**REQUIREMENT**
Copy each line of the data below exactly, leaving out pictures.
[start of DATA SHOWN]
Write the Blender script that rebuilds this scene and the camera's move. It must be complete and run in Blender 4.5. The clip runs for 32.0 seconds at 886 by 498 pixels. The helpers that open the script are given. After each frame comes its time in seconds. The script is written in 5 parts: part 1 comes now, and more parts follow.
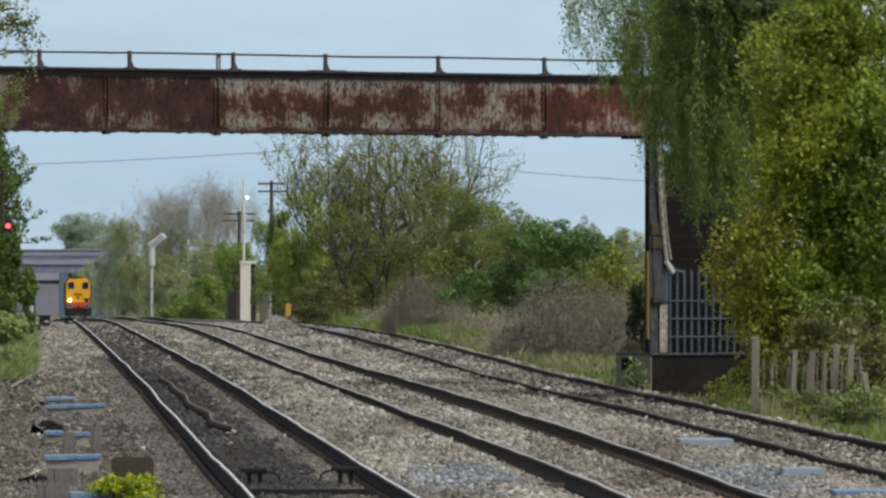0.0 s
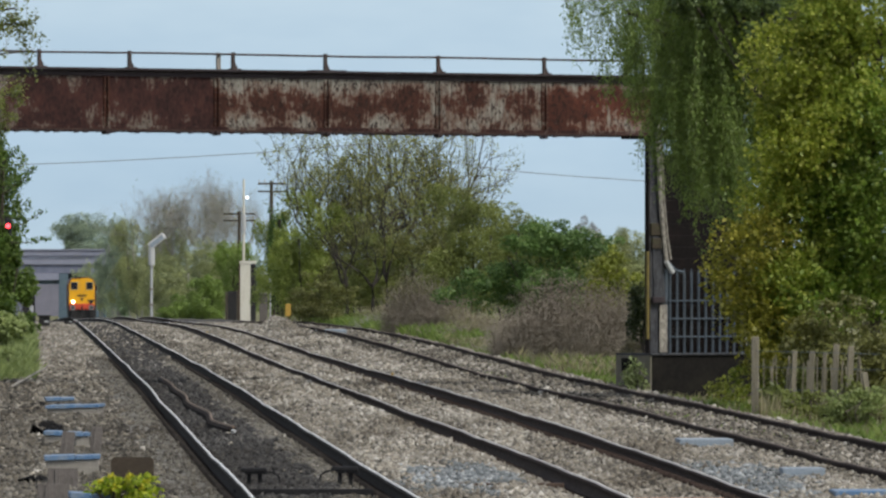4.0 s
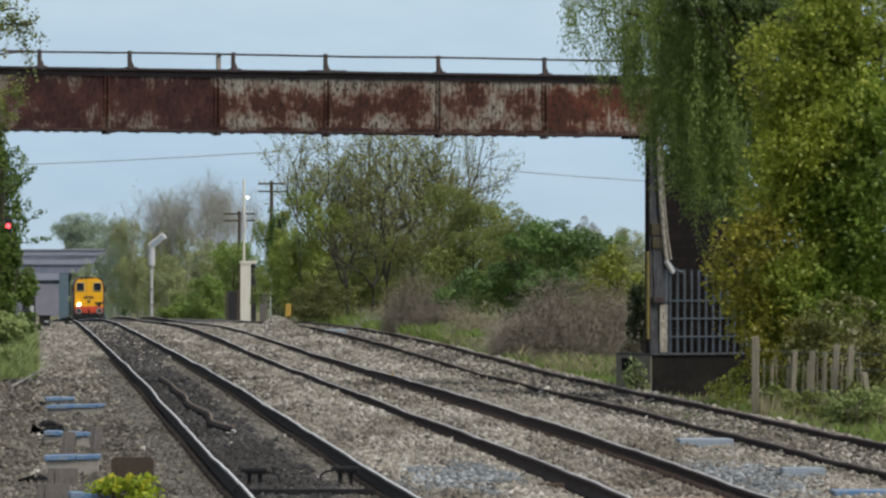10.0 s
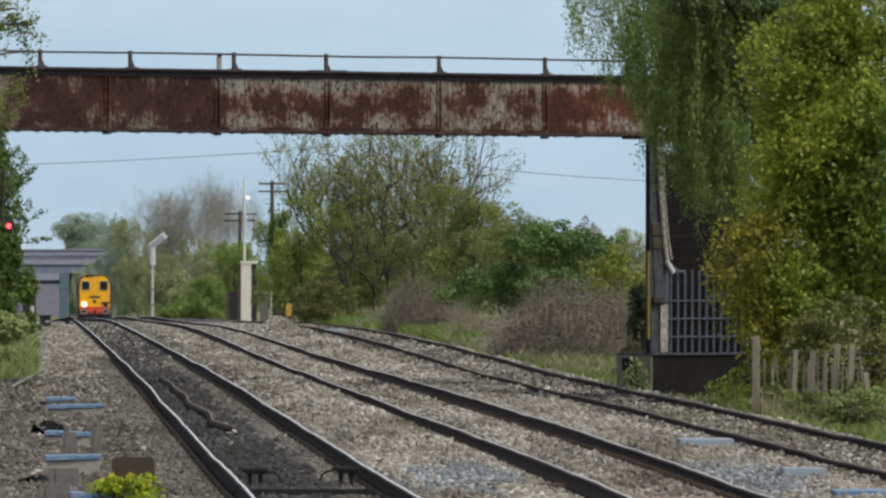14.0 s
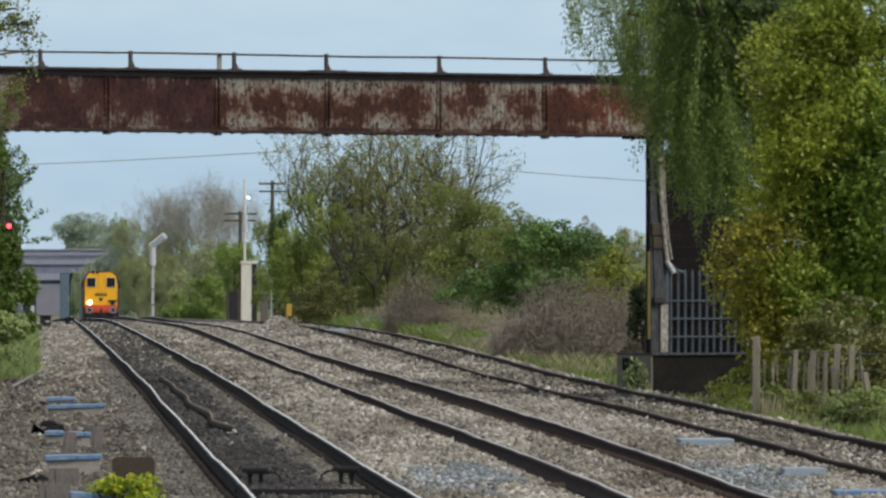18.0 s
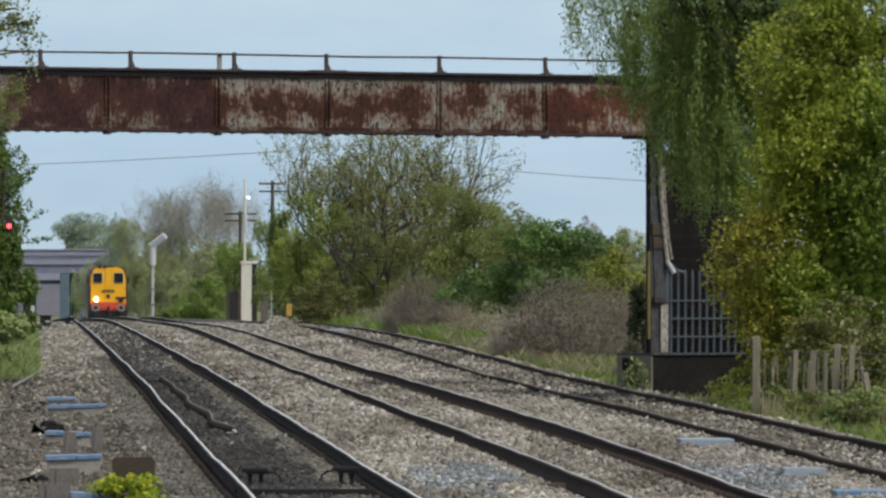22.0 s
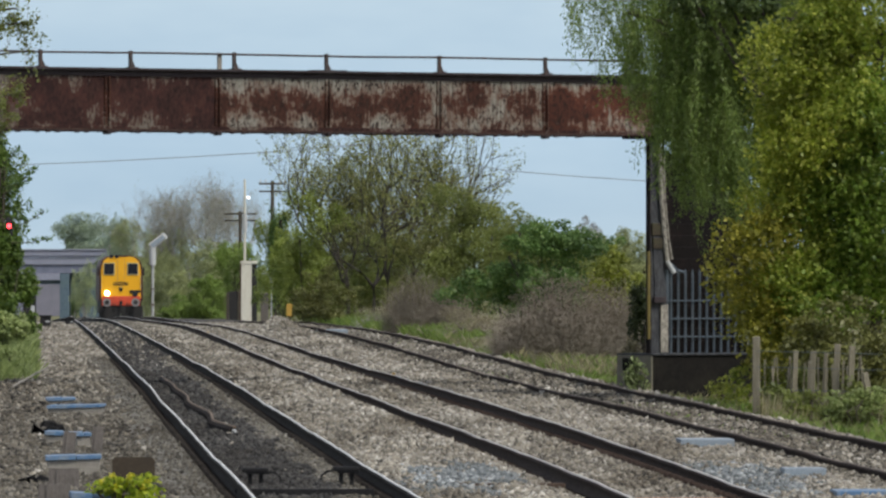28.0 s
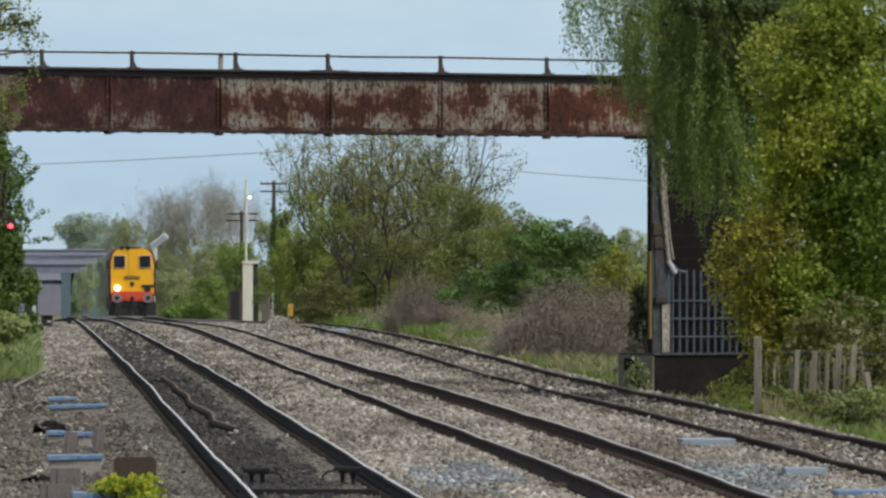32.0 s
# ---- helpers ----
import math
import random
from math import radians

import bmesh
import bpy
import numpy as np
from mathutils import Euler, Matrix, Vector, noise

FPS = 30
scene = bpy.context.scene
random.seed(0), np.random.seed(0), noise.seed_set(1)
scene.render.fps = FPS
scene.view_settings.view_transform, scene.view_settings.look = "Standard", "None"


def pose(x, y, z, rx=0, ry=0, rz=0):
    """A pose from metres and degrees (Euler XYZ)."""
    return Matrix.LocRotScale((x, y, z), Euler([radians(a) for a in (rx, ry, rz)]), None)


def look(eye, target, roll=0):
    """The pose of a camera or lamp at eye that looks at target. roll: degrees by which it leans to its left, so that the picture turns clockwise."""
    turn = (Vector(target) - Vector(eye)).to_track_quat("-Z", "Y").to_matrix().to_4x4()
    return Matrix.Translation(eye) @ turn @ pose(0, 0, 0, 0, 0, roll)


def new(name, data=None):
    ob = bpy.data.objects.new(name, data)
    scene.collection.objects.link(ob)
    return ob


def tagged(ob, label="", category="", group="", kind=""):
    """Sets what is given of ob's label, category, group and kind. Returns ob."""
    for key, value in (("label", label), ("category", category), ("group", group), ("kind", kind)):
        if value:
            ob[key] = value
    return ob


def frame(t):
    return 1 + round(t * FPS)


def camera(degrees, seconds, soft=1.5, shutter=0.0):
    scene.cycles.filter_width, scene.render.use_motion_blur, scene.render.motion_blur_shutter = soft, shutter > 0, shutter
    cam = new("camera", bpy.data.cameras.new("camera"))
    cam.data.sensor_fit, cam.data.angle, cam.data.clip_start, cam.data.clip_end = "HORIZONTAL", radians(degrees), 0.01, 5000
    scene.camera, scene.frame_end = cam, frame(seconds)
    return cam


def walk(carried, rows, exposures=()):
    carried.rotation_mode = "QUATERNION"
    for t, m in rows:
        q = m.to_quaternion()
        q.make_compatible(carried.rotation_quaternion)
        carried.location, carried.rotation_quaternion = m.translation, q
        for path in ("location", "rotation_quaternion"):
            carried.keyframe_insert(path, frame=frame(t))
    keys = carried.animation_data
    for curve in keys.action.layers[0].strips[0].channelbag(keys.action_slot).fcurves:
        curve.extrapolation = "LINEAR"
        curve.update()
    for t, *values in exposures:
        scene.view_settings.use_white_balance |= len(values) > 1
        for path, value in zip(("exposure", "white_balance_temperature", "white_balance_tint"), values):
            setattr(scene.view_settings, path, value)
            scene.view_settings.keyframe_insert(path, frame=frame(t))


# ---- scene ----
# A level stretch of three railway tracks under a rusty footbridge, seen along a long lens. y runs away along the line, x to the right.
EYE = 2.03


def gaze(lean):
    """The standing camera's pose, turned to its left by that many hundredths of a millirad."""
    return look((0, 0, EYE), (-lean * 0.01, 1000, EYE + 2.807))


cam = camera(6.0, 32.0, soft=2.5)
walk(cam, [(0, gaze(-10)), (1, gaze(-10.5)), (1.8, gaze(-15)), (3, gaze(-13)), (5.5, gaze(-10)), (9, gaze(-9)), (13, gaze(-8)), (14.2, gaze(-1.5)),
           (16.5, gaze(0)), (19, gaze(1)), (22, gaze(1.5)), (24.5, gaze(5)), (25.3, gaze(3)), (28, gaze(1.5)), (29.5, gaze(5)), (30.1, gaze(10)),
           (30.6, gaze(16)), (31, gaze(14)), (32, gaze(18))])

# ---- light: a bright, thinly clouded spring sky ----
world = bpy.data.worlds.new("sky")
scene.world = world
world.use_nodes = True
wn = world.node_tree
wn.nodes.clear()
sky = wn.nodes.new("ShaderNodeTexSky")
sky.sky_type, sky.sun_disc = "NISHITA", False
sky.sun_elevation, sky.sun_rotation = radians(55), radians(138)
sky.air_density, sky.dust_density, sky.ozone_density = 1.0, 1.2, 1.0
wbg = wn.nodes.new("ShaderNodeBackground")
wbg.inputs["Strength"].default_value = 0.13
wout = wn.nodes.new("ShaderNodeOutputWorld")
veil = wn.nodes.new("ShaderNodeHueSaturation")  # thin cloud greys the blue
veil.inputs["Saturation"].default_value = 0.5
wn.links.new(sky.outputs[0], veil.inputs["Color"])
wn.links.new(veil.outputs[0], wbg.inputs[0])
wn.links.new(wbg.outputs[0], wout.inputs[0])
sun_data = bpy.data.lights.new("sun", "SUN")
sun_data.energy, sun_data.angle, sun_data.color = 2.3, radians(14), (1.0, 0.95, 0.86)
sun = new("sun", sun_data)
sun.matrix_basis = look((0, 0, 0), (-0.38, 0.42, -0.82))
scene.view_settings.exposure = 0.35


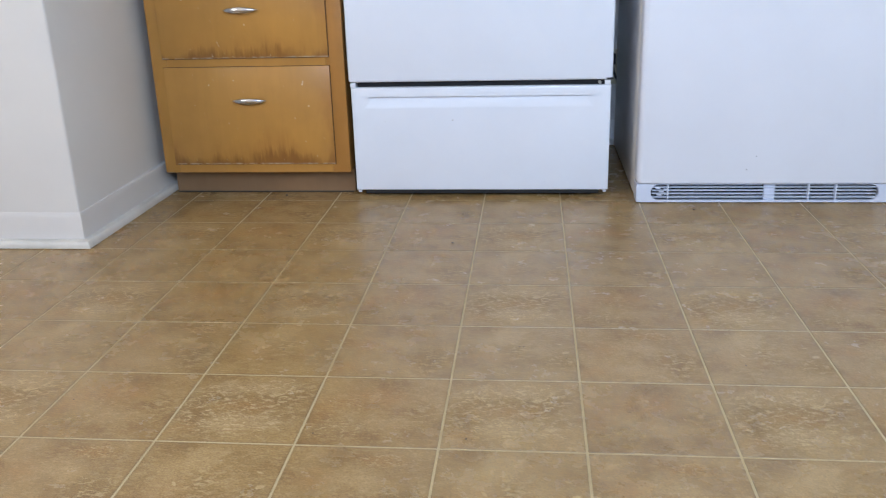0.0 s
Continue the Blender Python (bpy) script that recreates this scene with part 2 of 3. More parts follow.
[end of DATA SHOWN]
**CORRECT OUTPUT**
Write the Blender script that rebuilds this scene and the camera's move. It must be complete and run in Blender 4.5. The clip runs for 32.0 seconds at 886 by 498 pixels. The helpers that open the script are given. After each frame comes its time in seconds. The script is written in 5 parts: part 1 comes now, and more parts follow.
0.0 s
4.0 s
10.0 s
14.0 s
18.0 s
22.0 s
28.0 s
32.0 s
# ---- helpers ----
import math
import random
from math import radians

import bmesh
import bpy
import numpy as np
from mathutils import Euler, Matrix, Vector, noise

FPS = 30
scene = bpy.context.scene
random.seed(0), np.random.seed(0), noise.seed_set(1)
scene.render.fps = FPS
scene.view_settings.view_transform, scene.view_settings.look = "Standard", "None"


def pose(x, y, z, rx=0, ry=0, rz=0):
    """A pose from metres and degrees (Euler XYZ)."""
    return Matrix.LocRotScale((x, y, z), Euler([radians(a) for a in (rx, ry, rz)]), None)


def look(eye, target, roll=0):
    """The pose of a camera or lamp at eye that looks at target. roll: degrees by which it leans to its left, so that the picture turns clockwise."""
    turn = (Vector(target) - Vector(eye)).to_track_quat("-Z", "Y").to_matrix().to_4x4()
    return Matrix.Translation(eye) @ turn @ pose(0, 0, 0, 0, 0, roll)


def new(name, data=None):
    ob = bpy.data.objects.new(name, data)
    scene.collection.objects.link(ob)
    return ob


def tagged(ob, label="", category="", group="", kind=""):
    """Sets what is given of ob's label, category, group and kind. Returns ob."""
    for key, value in (("label", label), ("category", category), ("group", group), ("kind", kind)):
        if value:
            ob[key] = value
    return ob


def frame(t):
    return 1 + round(t * FPS)


def camera(degrees, seconds, soft=1.5, shutter=0.0):
    scene.cycles.filter_width, scene.render.use_motion_blur, scene.render.motion_blur_shutter = soft, shutter > 0, shutter
    cam = new("camera", bpy.data.cameras.new("camera"))
    cam.data.sensor_fit, cam.data.angle, cam.data.clip_start, cam.data.clip_end = "HORIZONTAL", radians(degrees), 0.01, 5000
    scene.camera, scene.frame_end = cam, frame(seconds)
    return cam


def walk(carried, rows, exposures=()):
    carried.rotation_mode = "QUATERNION"
    for t, m in rows:
        q = m.to_quaternion()
        q.make_compatible(carried.rotation_quaternion)
        carried.location, carried.rotation_quaternion = m.translation, q
        for path in ("location", "rotation_quaternion"):
            carried.keyframe_insert(path, frame=frame(t))
    keys = carried.animation_data
    for curve in keys.action.layers[0].strips[0].channelbag(keys.action_slot).fcurves:
        curve.extrapolation = "LINEAR"
        curve.update()
    for t, *values in exposures:
        scene.view_settings.use_white_balance |= len(values) > 1
        for path, value in zip(("exposure", "white_balance_temperature", "white_balance_tint"), values):
            setattr(scene.view_settings, path, value)
            scene.view_settings.keyframe_insert(path, frame=frame(t))


# ---- scene ----
# A level stretch of three railway tracks under a rusty footbridge, seen along a long lens. y runs away along the line, x to the right.
EYE = 2.03


def gaze(lean):
    """The standing camera's pose, turned to its left by that many hundredths of a millirad."""
    return look((0, 0, EYE), (-lean * 0.01, 1000, EYE + 2.807))


cam = camera(6.0, 32.0, soft=2.5)
walk(cam, [(0, gaze(-10)), (1, gaze(-10.5)), (1.8, gaze(-15)), (3, gaze(-13)), (5.5, gaze(-10)), (9, gaze(-9)), (13, gaze(-8)), (14.2, gaze(-1.5)),
           (16.5, gaze(0)), (19, gaze(1)), (22, gaze(1.5)), (24.5, gaze(5)), (25.3, gaze(3)), (28, gaze(1.5)), (29.5, gaze(5)), (30.1, gaze(10)),
           (30.6, gaze(16)), (31, gaze(14)), (32, gaze(18))])

# ---- light: a bright, thinly clouded spring sky ----
world = bpy.data.worlds.new("sky")
scene.world = world
world.use_nodes = True
wn = world.node_tree
wn.nodes.clear()
sky = wn.nodes.new("ShaderNodeTexSky")
sky.sky_type, sky.sun_disc = "NISHITA", False
sky.sun_elevation, sky.sun_rotation = radians(55), radians(138)
sky.air_density, sky.dust_density, sky.ozone_density = 1.0, 1.2, 1.0
wbg = wn.nodes.new("ShaderNodeBackground")
wbg.inputs["Strength"].default_value = 0.13
wout = wn.nodes.new("ShaderNodeOutputWorld")
veil = wn.nodes.new("ShaderNodeHueSaturation")  # thin cloud greys the blue
veil.inputs["Saturation"].default_value = 0.5
wn.links.new(sky.outputs[0], veil.inputs["Color"])
wn.links.new(veil.outputs[0], wbg.inputs[0])
wn.links.new(wbg.outputs[0], wout.inputs[0])
sun_data = bpy.data.lights.new("sun", "SUN")
sun_data.energy, sun_data.angle, sun_data.color = 2.3, radians(14), (1.0, 0.95, 0.86)
sun = new("sun", sun_data)
sun.matrix_basis = look((0, 0, 0), (-0.38, 0.42, -0.82))
scene.view_settings.exposure = 0.35


0.0 s
Continue the Blender Python (bpy) script that recreates this scene with part 2 of 3. More parts follow.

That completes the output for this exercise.